** BEGIN Source excerpt **
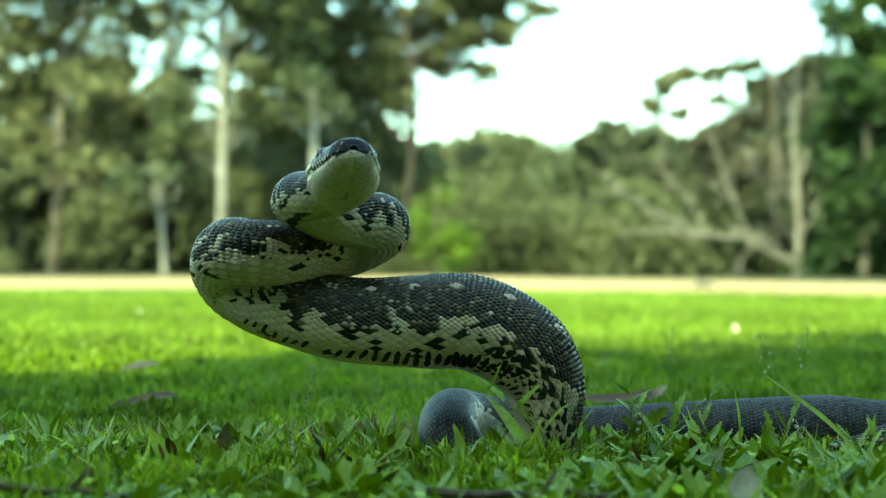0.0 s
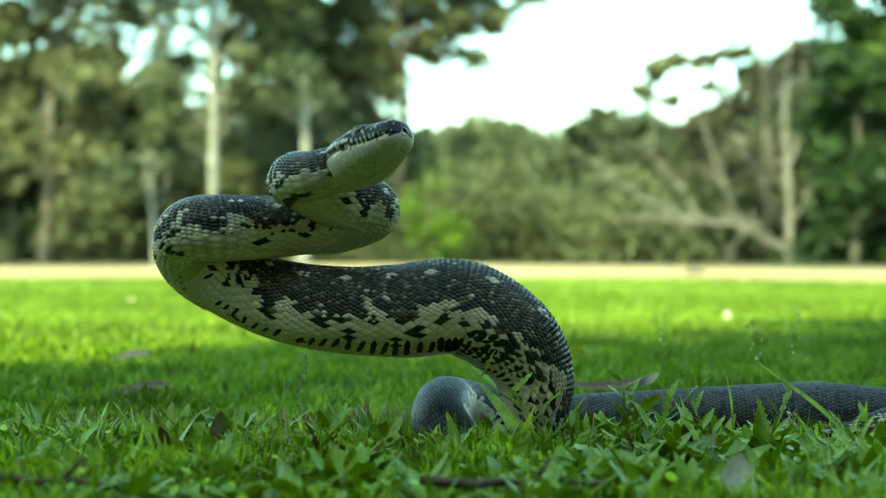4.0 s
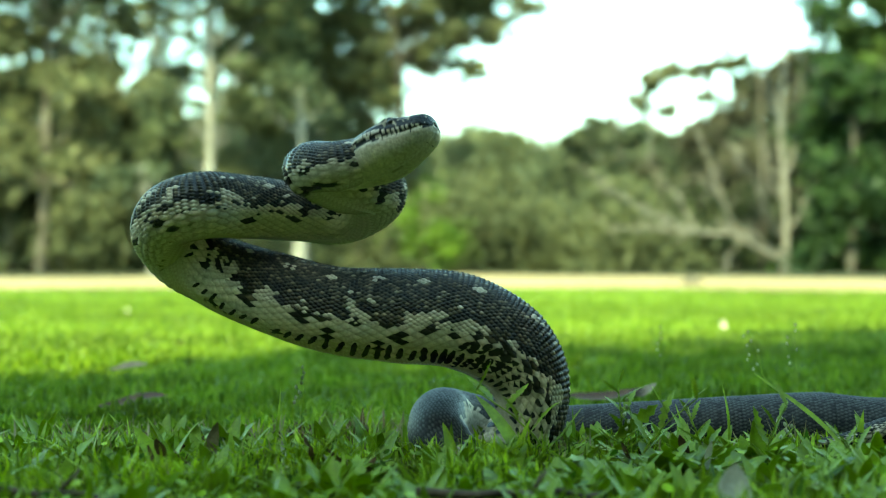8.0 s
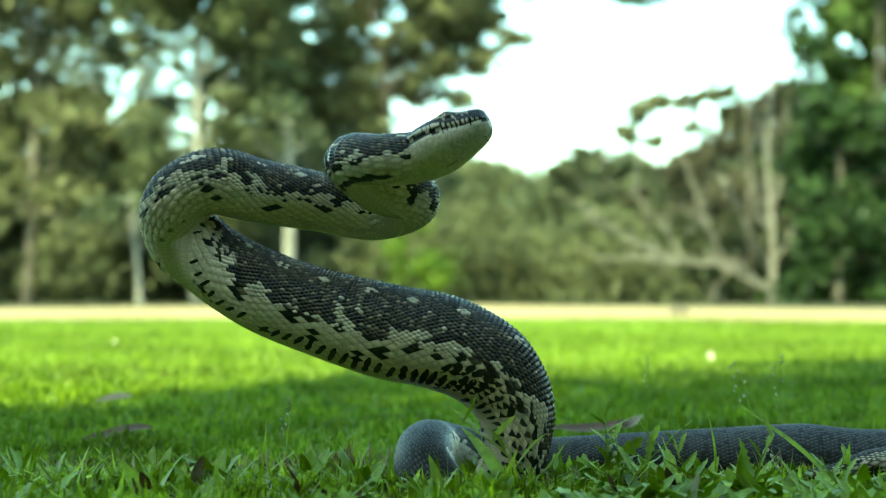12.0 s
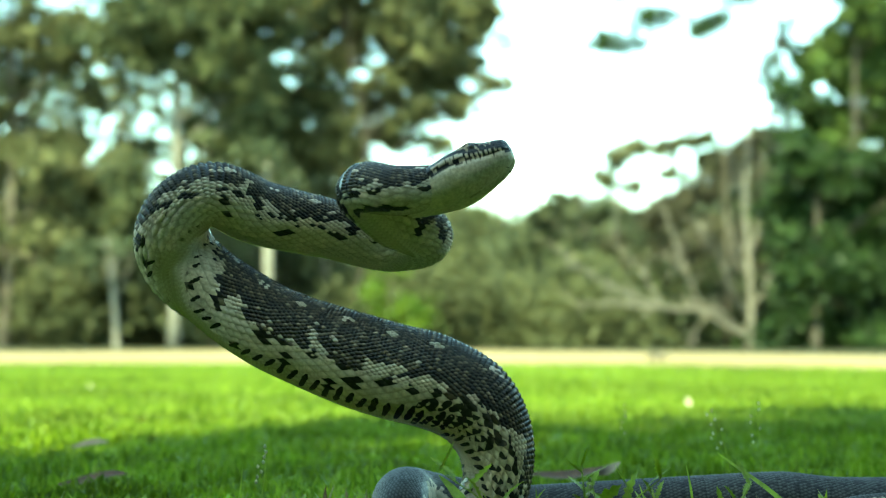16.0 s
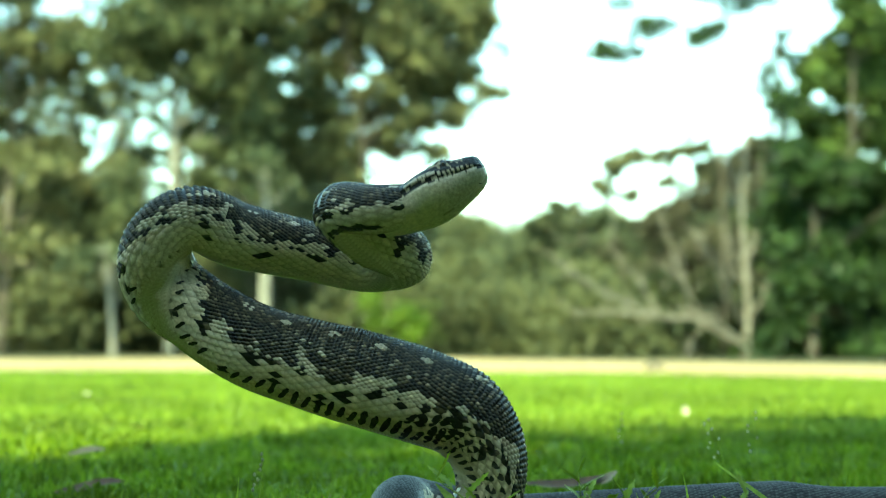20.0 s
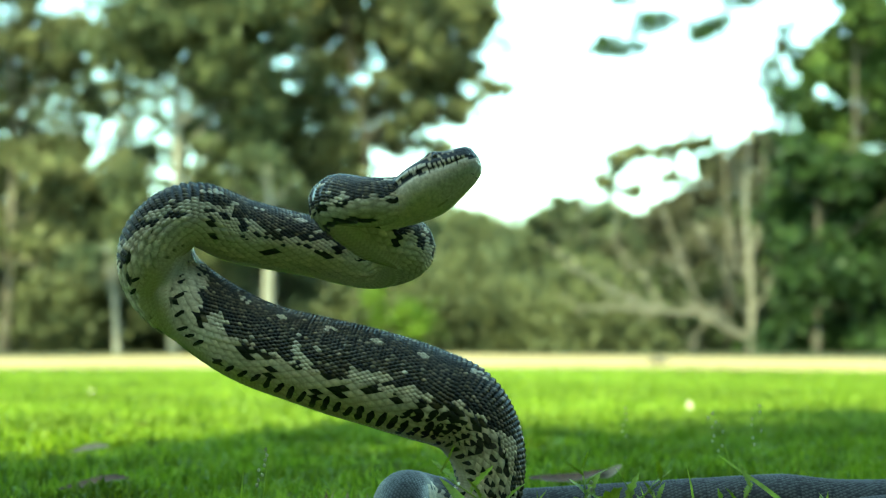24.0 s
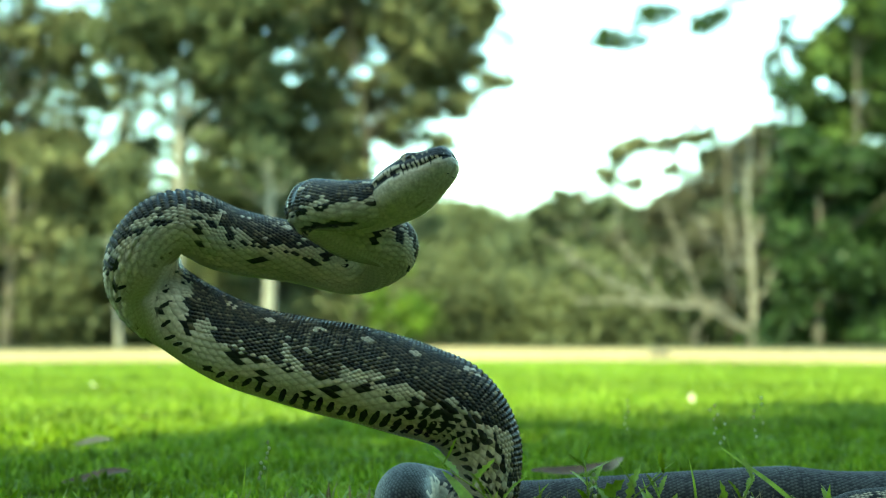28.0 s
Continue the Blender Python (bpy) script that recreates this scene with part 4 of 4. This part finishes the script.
** END Source excerpt **
- _Problem statement_
Return the listing above word for word, with the pictures removed.

- _Answer for this exercise_
0.0 s
4.0 s
8.0 s
12.0 s
16.0 s
20.0 s
24.0 s
28.0 s
Continue the Blender Python (bpy) script that recreates this scene with part 4 of 4. This part finishes the script.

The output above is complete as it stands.